General Manager Jean-Louis Grinda himself directed Pagliacci. I cannot say I liked the idea of turning every villager into a clown until the end of the opera when everybody takes off his or her mask. We've seen those clowns in the Antwerp Hänsel und Gretel and last year's Tannhäuser at De Munt used exactly the same device. On the other hand I liked his concept very much in that Canio enters and propagates the evening's entertainment in his clown's outfit while gradually returning to his normal clothes in which he sings "No, Pagliacco non son". Vladimir Galouzine succeeded into raising the house to a white hot temperature. Some thirteen years ago he made his début here with a clear ringing Renato des Grieux (with the late Yoko Watanabe). The voice has changed into a burnished brown sound with an enormous amount of volume. Sometimes he loses focus and there is no ring any more on the highest notes. He even breathed between "Ridi" and "Pagliacco" in "Vesti la giubba". But he doesn't try sobbing or improving on the score with "infamia, infamia" like Gigli used to do. The torrent of sound, the honesty of acting is simply overwhelming so that one forgets the less pristine sounds. This is probably his best role for the moment, better suited to the voice than Kalaf or Otello.
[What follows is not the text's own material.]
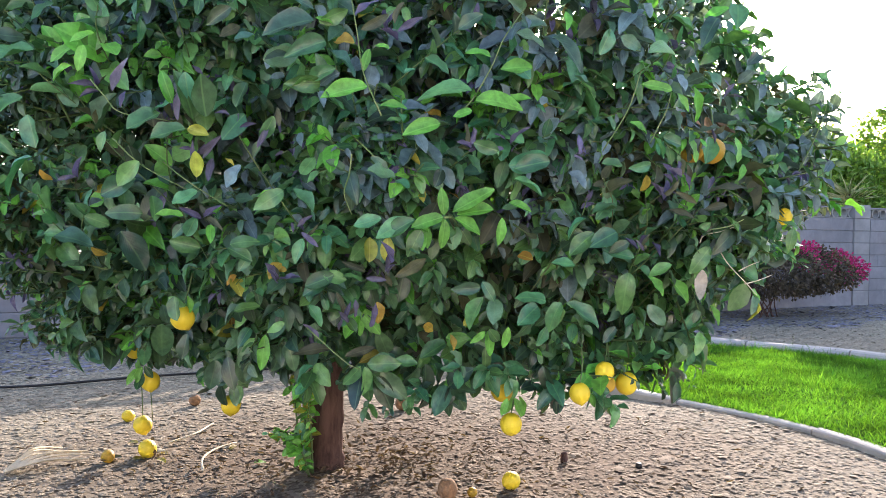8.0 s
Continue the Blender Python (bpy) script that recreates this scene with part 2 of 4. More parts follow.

Another big voiced singer is baritone Seng Hyoun Ko. With Galouzine one forgets his somewhat special histrionics while with Ko one is too much reminded of his chopping up the line, of making noise for noise's effect. He can sing a piano but even then (and much in the tradition of Korean singers) one feels he is just imitating some other singer's records. I would wager quite a lot on Ko studying his role with Gobbi's CD's near him. Still there is no denying the force of nature his voice is. I admit that up to now I didn't know the name of Alketa Cela (though she has sung in Brussels) and so I was in for quite a surprise. The soprano has a big lirico, slightly but sexy husky in the middle voice, very agreeably coloured in the best Mediterranean way. Only at the top she now and then flattens the sound too much. The lady is a beauty too and knows how to impress on a scene. A real find and I hope she will soon be back in the country. Young Romanian baritone George Petean will go far too. He has some decibels less than Ko but the voice is smooth, well rounded and with a brilliant top and he outclasses the Korean in style and musicality. I'd like to hear him in one of his Verdi roles. Our luck still held as Florian Laconi was a Beppe of one's dreams and it was immediately clear that he won't sing long as a comprimario. Indeed he has already sung Faust.
Giuliano Carella is somewhat better known for his many recordings of belcanto operas but he proved himself to be a formidable veristo too, whipping up his orchestra into passion without drowning his singers (difficult of course with Galouzin and Papian). A great evening.